* **Written task**
Below is a listing to write out in full, exactly as given, without its pictures.

* **Data excerpt**
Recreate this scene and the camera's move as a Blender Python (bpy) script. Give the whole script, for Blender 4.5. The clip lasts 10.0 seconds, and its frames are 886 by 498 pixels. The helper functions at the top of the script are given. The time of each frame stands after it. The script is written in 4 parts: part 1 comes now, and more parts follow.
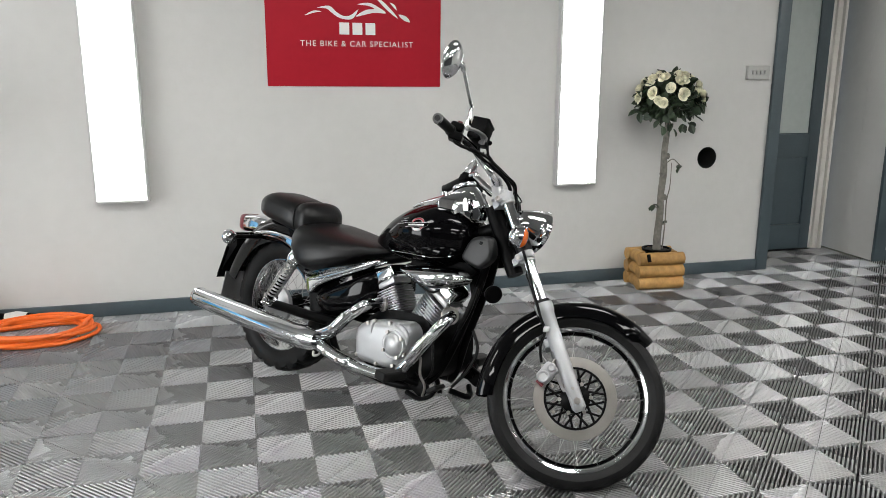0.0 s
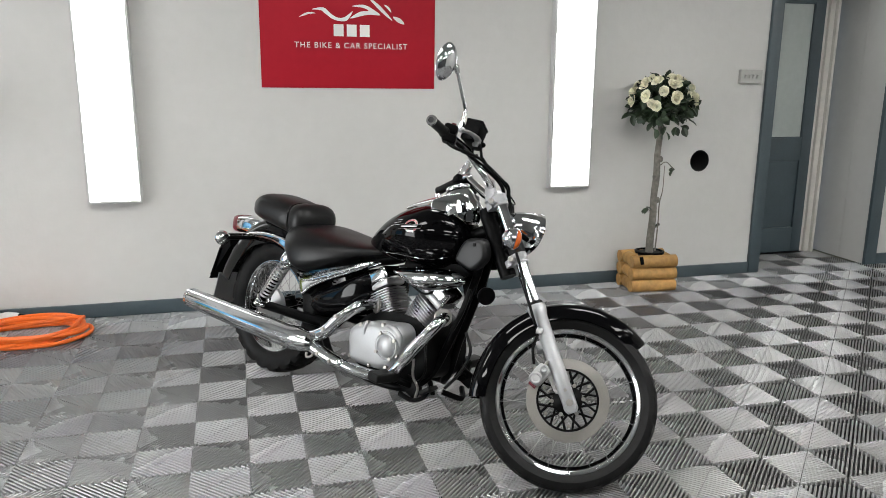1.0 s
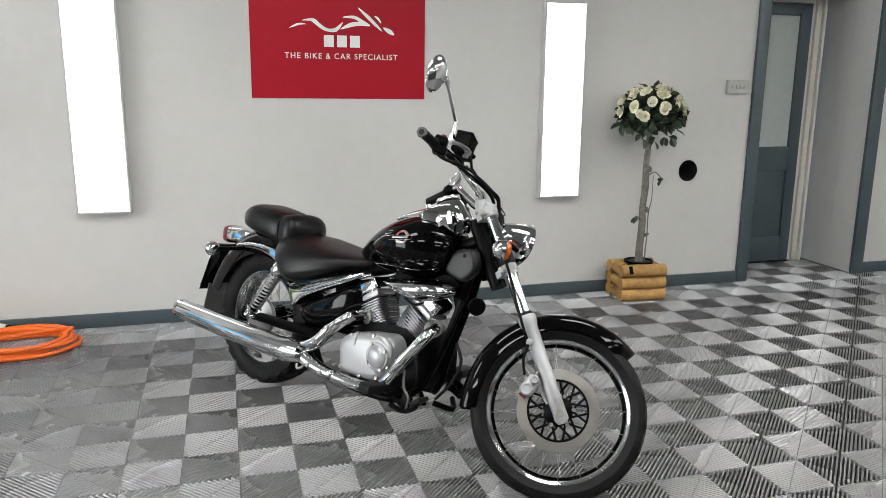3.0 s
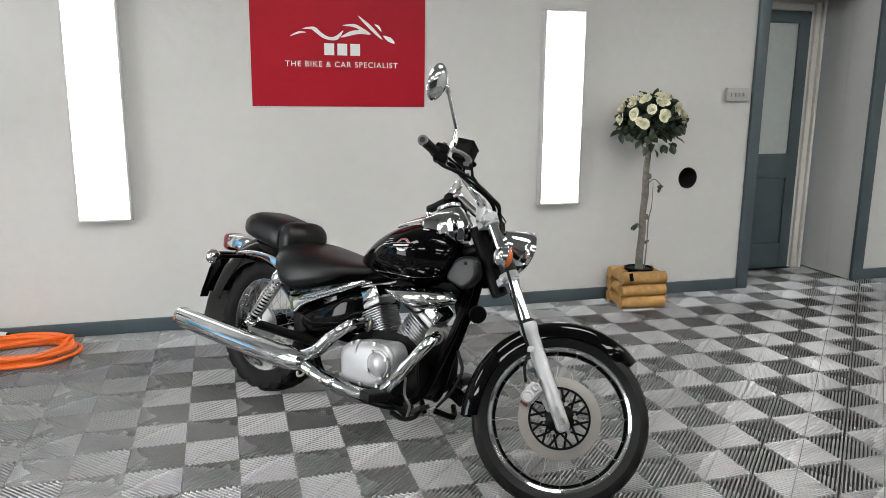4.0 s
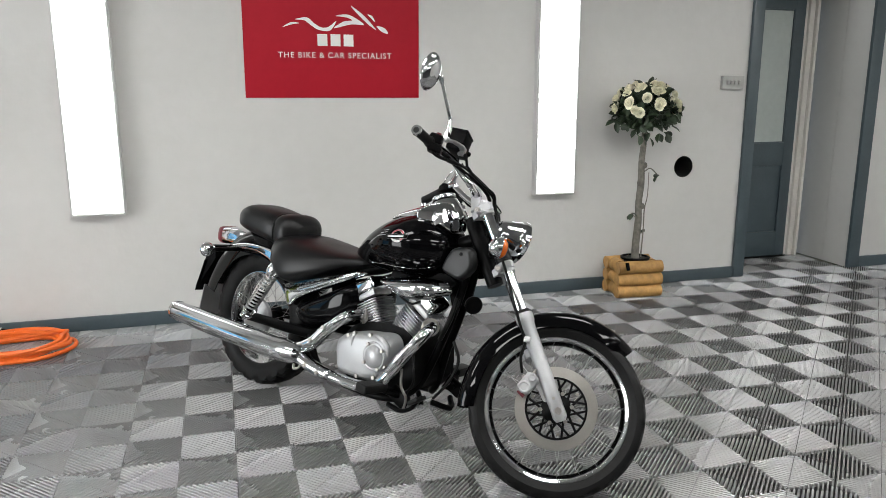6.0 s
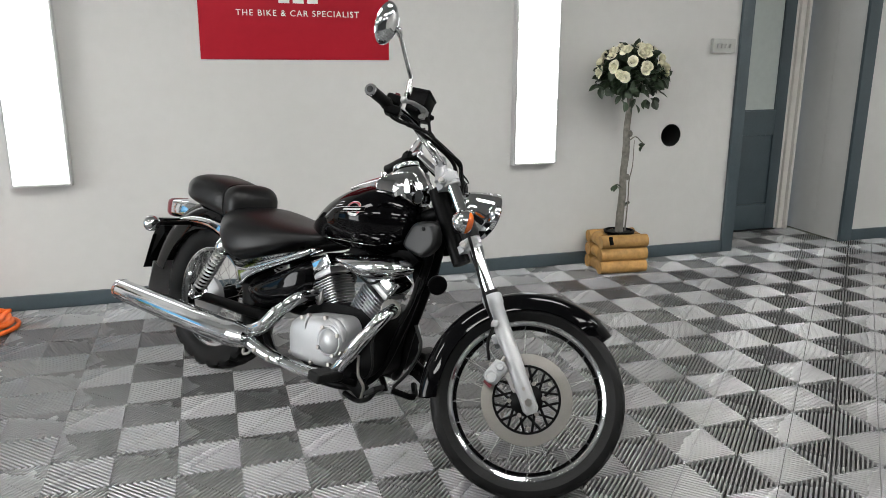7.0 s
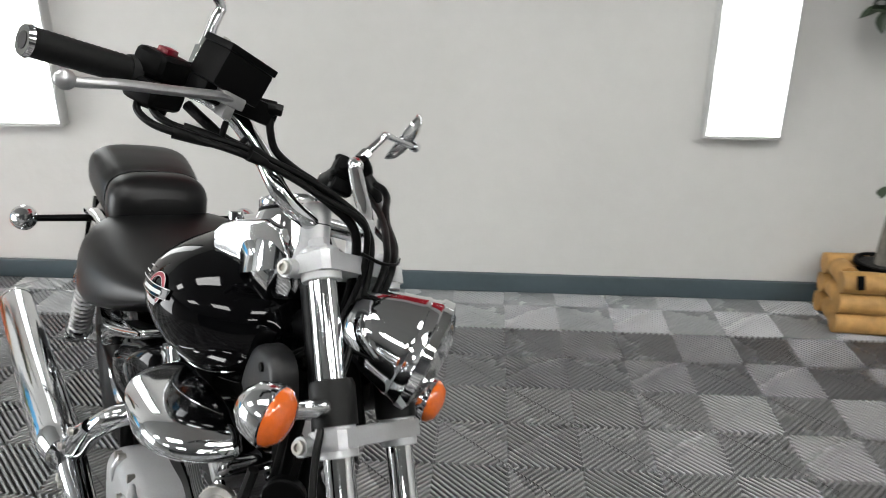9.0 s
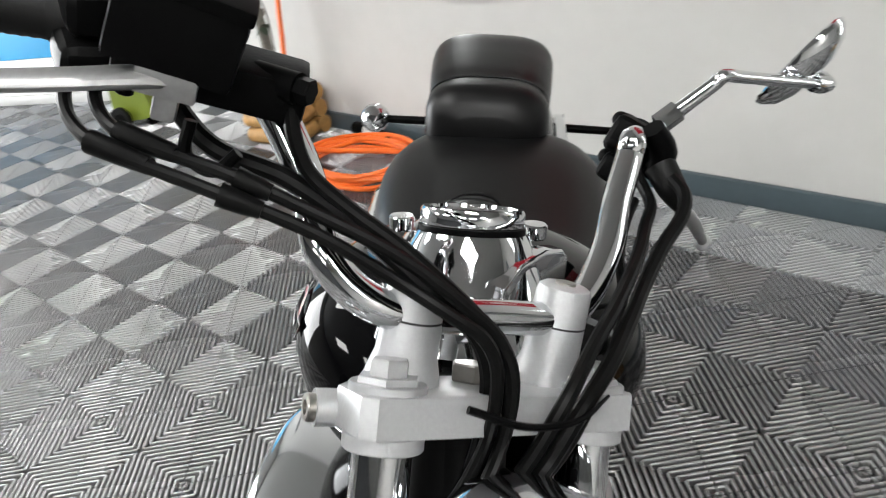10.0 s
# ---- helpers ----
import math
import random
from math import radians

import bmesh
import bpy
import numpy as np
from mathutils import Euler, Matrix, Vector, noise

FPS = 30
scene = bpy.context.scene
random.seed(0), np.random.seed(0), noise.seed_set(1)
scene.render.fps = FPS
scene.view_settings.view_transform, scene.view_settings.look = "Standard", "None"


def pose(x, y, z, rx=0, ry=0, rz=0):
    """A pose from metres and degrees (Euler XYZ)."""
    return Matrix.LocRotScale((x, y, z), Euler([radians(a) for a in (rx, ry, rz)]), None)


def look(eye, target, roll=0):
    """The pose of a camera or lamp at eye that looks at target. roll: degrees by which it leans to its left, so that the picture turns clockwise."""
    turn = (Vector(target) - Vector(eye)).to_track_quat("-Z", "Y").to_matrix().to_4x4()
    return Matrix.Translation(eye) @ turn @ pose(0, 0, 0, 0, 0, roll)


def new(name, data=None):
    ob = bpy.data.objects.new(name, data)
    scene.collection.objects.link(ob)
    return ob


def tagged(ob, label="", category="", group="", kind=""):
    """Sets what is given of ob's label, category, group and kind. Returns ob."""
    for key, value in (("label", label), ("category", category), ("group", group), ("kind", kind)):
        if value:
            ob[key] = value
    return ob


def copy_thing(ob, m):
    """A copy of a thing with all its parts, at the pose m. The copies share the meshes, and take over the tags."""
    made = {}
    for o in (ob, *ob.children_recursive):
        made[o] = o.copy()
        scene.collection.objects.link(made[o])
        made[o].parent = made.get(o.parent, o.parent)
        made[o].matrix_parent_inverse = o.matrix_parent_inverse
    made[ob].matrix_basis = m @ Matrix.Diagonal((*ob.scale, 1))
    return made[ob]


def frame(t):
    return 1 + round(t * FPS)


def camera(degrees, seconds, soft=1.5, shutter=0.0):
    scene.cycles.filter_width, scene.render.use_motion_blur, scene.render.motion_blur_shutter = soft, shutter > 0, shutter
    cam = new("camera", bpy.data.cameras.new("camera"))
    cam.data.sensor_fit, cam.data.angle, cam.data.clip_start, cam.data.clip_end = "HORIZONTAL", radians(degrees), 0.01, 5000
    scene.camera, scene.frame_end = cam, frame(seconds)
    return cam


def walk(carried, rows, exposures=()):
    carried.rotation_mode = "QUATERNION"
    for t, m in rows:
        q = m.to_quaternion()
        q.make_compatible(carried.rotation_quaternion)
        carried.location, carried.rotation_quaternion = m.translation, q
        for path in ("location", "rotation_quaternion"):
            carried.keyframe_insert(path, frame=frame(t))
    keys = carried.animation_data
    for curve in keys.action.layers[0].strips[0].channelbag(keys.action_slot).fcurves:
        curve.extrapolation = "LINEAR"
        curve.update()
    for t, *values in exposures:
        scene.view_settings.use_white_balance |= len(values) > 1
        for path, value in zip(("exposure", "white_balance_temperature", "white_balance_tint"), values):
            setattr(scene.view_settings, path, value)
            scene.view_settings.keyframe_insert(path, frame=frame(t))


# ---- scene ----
cam = camera(60.1, 10.0, soft=0.8, shutter=0.2)
PATH = [
    (0, (0.71, -0.055, 1.356), (1.202, 1.83, 0.901), 0.1),
    (0.5, (0.707, -0.062, 1.359), (1.206, 1.821, 0.907), 0.2),
    (1, (0.71, -0.06, 1.355), (1.218, 1.821, 0.906), 0.4),
    (1.5, (0.708, -0.062, 1.355), (1.224, 1.817, 0.905), 0.4),
    (2, (0.71, -0.066, 1.356), (1.233, 1.812, 0.911), 0.5),
    (2.5, (0.708, -0.065, 1.362), (1.238, 1.813, 0.925), 0.5),
    (4, (0.701, -0.065, 1.369), (1.238, 1.818, 0.959), 0.4),
    (4.5, (0.695, -0.055, 1.363), (1.226, 1.831, 0.96), 0.3),
    (5, (0.698, -0.063, 1.368), (1.222, 1.825, 0.967), 0.2),
    (6.5, (0.736, -0.038, 1.354), (1.295, 1.826, 0.89), -0.1),
    (7, (0.87, 0.168, 1.313), (1.437, 2.019, 0.811), 0.1),
    (7.5, (1.088, 0.473, 1.337), (1.634, 2.319, 0.796), 0.6),
    (8, (1.34, 0.845, 1.305), (1.817, 2.697, 0.72), 1.2),
    (8.5, (1.636, 1.214, 1.294), (1.996, 3.073, 0.651), 1.9),
    (9, (1.83, 1.594, 1.3), (1.713, 3.449, 0.561), 0.3),
    (9.2, (1.864, 1.766, 1.28), (1.541, 3.582, 0.507), 0.0),
    (9.4, (1.883, 1.925, 1.283), (1.355, 3.663, 0.446), -1.1),
    (9.5, (1.893, 1.996, 1.282), (1.247, 3.676, 0.411), -2.1),
    (9.6, (1.894, 2.062, 1.261), (1.126, 3.681, 0.373), -3.4),
    (9.7, (1.9, 2.127, 1.254), (0.997, 3.648, 0.321), -5.2),
    (9.8, (1.907, 2.182, 1.243), (0.874, 3.604, 0.287), -6.8),
    (10, (1.921, 2.286, 1.235), (0.67, 3.487, 0.239), -10.8),
]
walk(cam, [(t, look(eye, target, roll)) for t, eye, target, roll in PATH], ((0.0, -0.32), (7.0, -0.32), (8.5, -0.08), (9.0, -0.19), (9.6, -0.25), (10.0, -0.08)))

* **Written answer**
Recreate this scene and the camera's move as a Blender Python (bpy) script. Give the whole script, for Blender 4.5. The clip lasts 10.0 seconds, and its frames are 886 by 498 pixels. The helper functions at the top of the script are given. The time of each frame stands after it. The script is written in 4 parts: part 1 comes now, and more parts follow.
0.0 s
1.0 s
3.0 s
4.0 s
6.0 s
7.0 s
9.0 s
10.0 s
# ---- helpers ----
import math
import random
from math import radians

import bmesh
import bpy
import numpy as np
from mathutils import Euler, Matrix, Vector, noise

FPS = 30
scene = bpy.context.scene
random.seed(0), np.random.seed(0), noise.seed_set(1)
scene.render.fps = FPS
scene.view_settings.view_transform, scene.view_settings.look = "Standard", "None"


def pose(x, y, z, rx=0, ry=0, rz=0):
    """A pose from metres and degrees (Euler XYZ)."""
    return Matrix.LocRotScale((x, y, z), Euler([radians(a) for a in (rx, ry, rz)]), None)


def look(eye, target, roll=0):
    """The pose of a camera or lamp at eye that looks at target. roll: degrees by which it leans to its left, so that the picture turns clockwise."""
    turn = (Vector(target) - Vector(eye)).to_track_quat("-Z", "Y").to_matrix().to_4x4()
    return Matrix.Translation(eye) @ turn @ pose(0, 0, 0, 0, 0, roll)


def new(name, data=None):
    ob = bpy.data.objects.new(name, data)
    scene.collection.objects.link(ob)
    return ob


def tagged(ob, label="", category="", group="", kind=""):
    """Sets what is given of ob's label, category, group and kind. Returns ob."""
    for key, value in (("label", label), ("category", category), ("group", group), ("kind", kind)):
        if value:
            ob[key] = value
    return ob


def copy_thing(ob, m):
    """A copy of a thing with all its parts, at the pose m. The copies share the meshes, and take over the tags."""
    made = {}
    for o in (ob, *ob.children_recursive):
        made[o] = o.copy()
        scene.collection.objects.link(made[o])
        made[o].parent = made.get(o.parent, o.parent)
        made[o].matrix_parent_inverse = o.matrix_parent_inverse
    made[ob].matrix_basis = m @ Matrix.Diagonal((*ob.scale, 1))
    return made[ob]


def frame(t):
    return 1 + round(t * FPS)


def camera(degrees, seconds, soft=1.5, shutter=0.0):
    scene.cycles.filter_width, scene.render.use_motion_blur, scene.render.motion_blur_shutter = soft, shutter > 0, shutter
    cam = new("camera", bpy.data.cameras.new("camera"))
    cam.data.sensor_fit, cam.data.angle, cam.data.clip_start, cam.data.clip_end = "HORIZONTAL", radians(degrees), 0.01, 5000
    scene.camera, scene.frame_end = cam, frame(seconds)
    return cam


def walk(carried, rows, exposures=()):
    carried.rotation_mode = "QUATERNION"
    for t, m in rows:
        q = m.to_quaternion()
        q.make_compatible(carried.rotation_quaternion)
        carried.location, carried.rotation_quaternion = m.translation, q
        for path in ("location", "rotation_quaternion"):
            carried.keyframe_insert(path, frame=frame(t))
    keys = carried.animation_data
    for curve in keys.action.layers[0].strips[0].channelbag(keys.action_slot).fcurves:
        curve.extrapolation = "LINEAR"
        curve.update()
    for t, *values in exposures:
        scene.view_settings.use_white_balance |= len(values) > 1
        for path, value in zip(("exposure", "white_balance_temperature", "white_balance_tint"), values):
            setattr(scene.view_settings, path, value)
            scene.view_settings.keyframe_insert(path, frame=frame(t))


# ---- scene ----
cam = camera(60.1, 10.0, soft=0.8, shutter=0.2)
PATH = [
    (0, (0.71, -0.055, 1.356), (1.202, 1.83, 0.901), 0.1),
    (0.5, (0.707, -0.062, 1.359), (1.206, 1.821, 0.907), 0.2),
    (1, (0.71, -0.06, 1.355), (1.218, 1.821, 0.906), 0.4),
    (1.5, (0.708, -0.062, 1.355), (1.224, 1.817, 0.905), 0.4),
    (2, (0.71, -0.066, 1.356), (1.233, 1.812, 0.911), 0.5),
    (2.5, (0.708, -0.065, 1.362), (1.238, 1.813, 0.925), 0.5),
    (4, (0.701, -0.065, 1.369), (1.238, 1.818, 0.959), 0.4),
    (4.5, (0.695, -0.055, 1.363), (1.226, 1.831, 0.96), 0.3),
    (5, (0.698, -0.063, 1.368), (1.222, 1.825, 0.967), 0.2),
    (6.5, (0.736, -0.038, 1.354), (1.295, 1.826, 0.89), -0.1),
    (7, (0.87, 0.168, 1.313), (1.437, 2.019, 0.811), 0.1),
    (7.5, (1.088, 0.473, 1.337), (1.634, 2.319, 0.796), 0.6),
    (8, (1.34, 0.845, 1.305), (1.817, 2.697, 0.72), 1.2),
    (8.5, (1.636, 1.214, 1.294), (1.996, 3.073, 0.651), 1.9),
    (9, (1.83, 1.594, 1.3), (1.713, 3.449, 0.561), 0.3),
    (9.2, (1.864, 1.766, 1.28), (1.541, 3.582, 0.507), 0.0),
    (9.4, (1.883, 1.925, 1.283), (1.355, 3.663, 0.446), -1.1),
    (9.5, (1.893, 1.996, 1.282), (1.247, 3.676, 0.411), -2.1),
    (9.6, (1.894, 2.062, 1.261), (1.126, 3.681, 0.373), -3.4),
    (9.7, (1.9, 2.127, 1.254), (0.997, 3.648, 0.321), -5.2),
    (9.8, (1.907, 2.182, 1.243), (0.874, 3.604, 0.287), -6.8),
    (10, (1.921, 2.286, 1.235), (0.67, 3.487, 0.239), -10.8),
]
walk(cam, [(t, look(eye, target, roll)) for t, eye, target, roll in PATH], ((0.0, -0.32), (7.0, -0.32), (8.5, -0.08), (9.0, -0.19), (9.6, -0.25), (10.0, -0.08)))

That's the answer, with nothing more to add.